Von der Leyen called any return to Russian energy a "strategic blunder." Merz declared there was "no reason to think about easing sanctions." But European gas prices have surged 75% in a week, with Qatar's LNG offline after Iranian strikes on its export facilities. All of Russia's LNG exports from its Arctic Yamal facility went to EU nations in February — demonstrating that Europe's dependence persists despite three years of diversification rhetoric. Putin, reading the room precisely, offered to resume long-term energy cooperation with European buyers, then threatened to redirect all remaining European-bound volumes to Asia preemptively — a calculated bid to create panic buying before the 2027 ban arrives.
Third, the budget arithmetic creates its own momentum. Oil and gas revenues fell from 45% of Russia's federal budget in 2021 to around 20% in 2025. If the windfall persists and sanctions enforcement loosens further, Moscow regains the fiscal headroom to sustain its military campaign in Ukraine without the economic pressure that was supposed to force negotiations.

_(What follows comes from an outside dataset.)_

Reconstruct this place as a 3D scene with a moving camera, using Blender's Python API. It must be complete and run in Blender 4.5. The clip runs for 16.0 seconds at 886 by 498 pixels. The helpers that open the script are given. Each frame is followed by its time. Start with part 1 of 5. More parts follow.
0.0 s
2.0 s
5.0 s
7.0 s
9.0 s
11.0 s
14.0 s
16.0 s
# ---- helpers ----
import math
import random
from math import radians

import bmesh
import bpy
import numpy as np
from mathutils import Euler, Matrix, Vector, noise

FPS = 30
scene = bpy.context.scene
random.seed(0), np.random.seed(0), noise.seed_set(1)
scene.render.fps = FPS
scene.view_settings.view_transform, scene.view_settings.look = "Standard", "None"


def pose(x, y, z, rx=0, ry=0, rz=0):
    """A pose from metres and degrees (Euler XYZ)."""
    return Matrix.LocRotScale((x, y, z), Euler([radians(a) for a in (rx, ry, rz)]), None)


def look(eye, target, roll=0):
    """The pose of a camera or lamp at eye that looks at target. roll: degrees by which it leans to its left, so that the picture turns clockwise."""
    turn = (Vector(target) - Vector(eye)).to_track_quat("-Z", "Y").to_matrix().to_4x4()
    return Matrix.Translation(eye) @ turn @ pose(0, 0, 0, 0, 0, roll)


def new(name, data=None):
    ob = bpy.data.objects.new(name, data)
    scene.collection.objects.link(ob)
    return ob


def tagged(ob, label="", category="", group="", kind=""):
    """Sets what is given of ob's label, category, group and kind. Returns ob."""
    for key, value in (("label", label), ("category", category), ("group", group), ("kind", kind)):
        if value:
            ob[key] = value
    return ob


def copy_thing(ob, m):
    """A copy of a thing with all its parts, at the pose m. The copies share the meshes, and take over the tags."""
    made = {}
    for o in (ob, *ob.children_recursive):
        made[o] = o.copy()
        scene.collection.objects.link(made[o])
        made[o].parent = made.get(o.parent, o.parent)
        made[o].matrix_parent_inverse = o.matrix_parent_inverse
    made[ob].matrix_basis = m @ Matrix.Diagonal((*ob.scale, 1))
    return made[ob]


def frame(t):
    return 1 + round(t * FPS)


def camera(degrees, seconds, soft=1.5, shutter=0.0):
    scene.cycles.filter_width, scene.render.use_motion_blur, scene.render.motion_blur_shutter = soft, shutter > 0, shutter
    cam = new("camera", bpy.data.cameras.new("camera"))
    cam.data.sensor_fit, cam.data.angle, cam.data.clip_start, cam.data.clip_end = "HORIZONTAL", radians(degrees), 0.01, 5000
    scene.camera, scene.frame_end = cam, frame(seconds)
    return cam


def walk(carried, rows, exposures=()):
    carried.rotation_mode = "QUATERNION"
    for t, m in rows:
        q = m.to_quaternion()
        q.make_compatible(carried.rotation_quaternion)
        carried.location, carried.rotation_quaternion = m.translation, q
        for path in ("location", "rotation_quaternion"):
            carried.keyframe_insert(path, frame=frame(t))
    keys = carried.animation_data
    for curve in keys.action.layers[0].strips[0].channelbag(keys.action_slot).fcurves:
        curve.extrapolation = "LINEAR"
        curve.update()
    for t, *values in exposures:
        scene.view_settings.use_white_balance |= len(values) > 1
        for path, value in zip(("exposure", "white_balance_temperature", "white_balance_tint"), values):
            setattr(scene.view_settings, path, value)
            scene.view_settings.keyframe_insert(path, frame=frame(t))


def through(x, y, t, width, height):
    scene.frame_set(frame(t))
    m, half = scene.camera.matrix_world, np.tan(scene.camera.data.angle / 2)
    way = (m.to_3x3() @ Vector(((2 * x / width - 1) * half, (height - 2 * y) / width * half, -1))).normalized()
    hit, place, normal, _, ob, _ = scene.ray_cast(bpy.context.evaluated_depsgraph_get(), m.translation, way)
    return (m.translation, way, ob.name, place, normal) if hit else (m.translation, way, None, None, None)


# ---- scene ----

Still Not Enough — But Enough To Matter
The consensus overstates the windfall in one critical respect. Reuters calculated that even with surging global benchmarks, the ruble-denominated oil price — which is what actually funds the Russian budget — would need to rise more than 50% from early March levels to meet budget targets. The ruble has strengthened to around 77.65 per dollar, well below the 92.2 assumed in the budget. A strong ruble erodes dollar-denominated revenue gains — a paradox that most coverage ignores.
Russia's export infrastructure remains vulnerable. A Ukrainian drone strike on the Novorossiysk Black Sea terminal halted shipments for a full week in early March, cutting weekly exports to 2.64 million barrels per day — the lowest since February 2025. Moscow cannot ramp volumes at will. Putin himself cautioned that high commodity prices are "certainly temporary," urging energy firms to use the revenue to reduce debt rather than plan around it.

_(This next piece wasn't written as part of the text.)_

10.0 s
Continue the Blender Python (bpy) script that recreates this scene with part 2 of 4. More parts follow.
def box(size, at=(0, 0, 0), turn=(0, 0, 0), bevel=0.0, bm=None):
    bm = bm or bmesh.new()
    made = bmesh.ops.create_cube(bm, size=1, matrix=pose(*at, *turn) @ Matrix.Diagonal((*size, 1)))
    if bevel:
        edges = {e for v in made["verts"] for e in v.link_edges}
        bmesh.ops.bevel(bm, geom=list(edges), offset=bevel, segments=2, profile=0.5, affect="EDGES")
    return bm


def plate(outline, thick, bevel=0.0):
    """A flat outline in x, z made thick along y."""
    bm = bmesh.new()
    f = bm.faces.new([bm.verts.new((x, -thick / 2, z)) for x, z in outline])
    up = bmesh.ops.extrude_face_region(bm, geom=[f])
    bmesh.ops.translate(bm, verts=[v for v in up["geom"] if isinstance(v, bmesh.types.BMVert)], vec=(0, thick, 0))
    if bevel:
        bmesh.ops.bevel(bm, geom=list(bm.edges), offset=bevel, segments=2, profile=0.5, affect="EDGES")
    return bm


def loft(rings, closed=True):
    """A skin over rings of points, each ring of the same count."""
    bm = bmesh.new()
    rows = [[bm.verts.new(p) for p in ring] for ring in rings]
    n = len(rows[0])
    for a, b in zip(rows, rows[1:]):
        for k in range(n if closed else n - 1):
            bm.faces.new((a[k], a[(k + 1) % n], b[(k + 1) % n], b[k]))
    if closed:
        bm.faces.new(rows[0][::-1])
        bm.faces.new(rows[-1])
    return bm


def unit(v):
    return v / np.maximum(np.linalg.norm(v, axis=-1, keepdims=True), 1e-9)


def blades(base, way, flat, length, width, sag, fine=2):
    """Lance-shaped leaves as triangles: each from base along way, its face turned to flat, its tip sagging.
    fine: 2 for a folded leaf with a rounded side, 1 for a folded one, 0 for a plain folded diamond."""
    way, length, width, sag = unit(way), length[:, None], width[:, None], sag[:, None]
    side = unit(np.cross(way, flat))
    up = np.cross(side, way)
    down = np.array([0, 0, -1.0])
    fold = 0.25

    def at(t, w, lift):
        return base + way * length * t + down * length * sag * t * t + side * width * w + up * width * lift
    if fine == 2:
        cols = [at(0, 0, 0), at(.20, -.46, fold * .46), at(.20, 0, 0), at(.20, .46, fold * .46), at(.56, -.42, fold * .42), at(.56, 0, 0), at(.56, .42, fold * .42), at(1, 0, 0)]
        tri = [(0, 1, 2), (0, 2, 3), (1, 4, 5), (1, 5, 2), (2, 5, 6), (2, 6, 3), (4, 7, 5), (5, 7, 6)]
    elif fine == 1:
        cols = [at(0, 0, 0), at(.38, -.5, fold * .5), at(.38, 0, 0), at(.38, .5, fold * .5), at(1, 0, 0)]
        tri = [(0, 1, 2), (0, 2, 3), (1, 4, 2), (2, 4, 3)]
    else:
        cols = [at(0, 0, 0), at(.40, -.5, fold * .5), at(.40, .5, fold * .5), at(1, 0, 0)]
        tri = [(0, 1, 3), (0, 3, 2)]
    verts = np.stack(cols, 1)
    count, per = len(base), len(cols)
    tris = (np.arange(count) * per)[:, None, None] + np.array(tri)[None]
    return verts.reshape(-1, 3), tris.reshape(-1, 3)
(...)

But the budget math misses the structural point. The question is not whether Russia balances its books this quarter. The question is whether the sanctions regime — the West's primary non-military leverage over Moscow — survives the Iran crisis intact. The 30-day India waiver expires in early April. Whether it is extended, expanded, or quietly made permanent will signal the answer.
Sanctions regimes do not collapse in dramatic announcements. They erode through waivers, exceptions, and pragmatic adjustments that each seem reasonable in isolation. Washington easing enforcement to manage gasoline prices, Europe re-engaging to secure energy supply, India normalizing purchases to fill a physical deficit — none of these actors intends to dismantle the architecture. The convergence does the work regardless of intent. And in Moscow, the only calculation that matters is whether the cracks opened by twelve days of war can be kept open long enough to become permanent.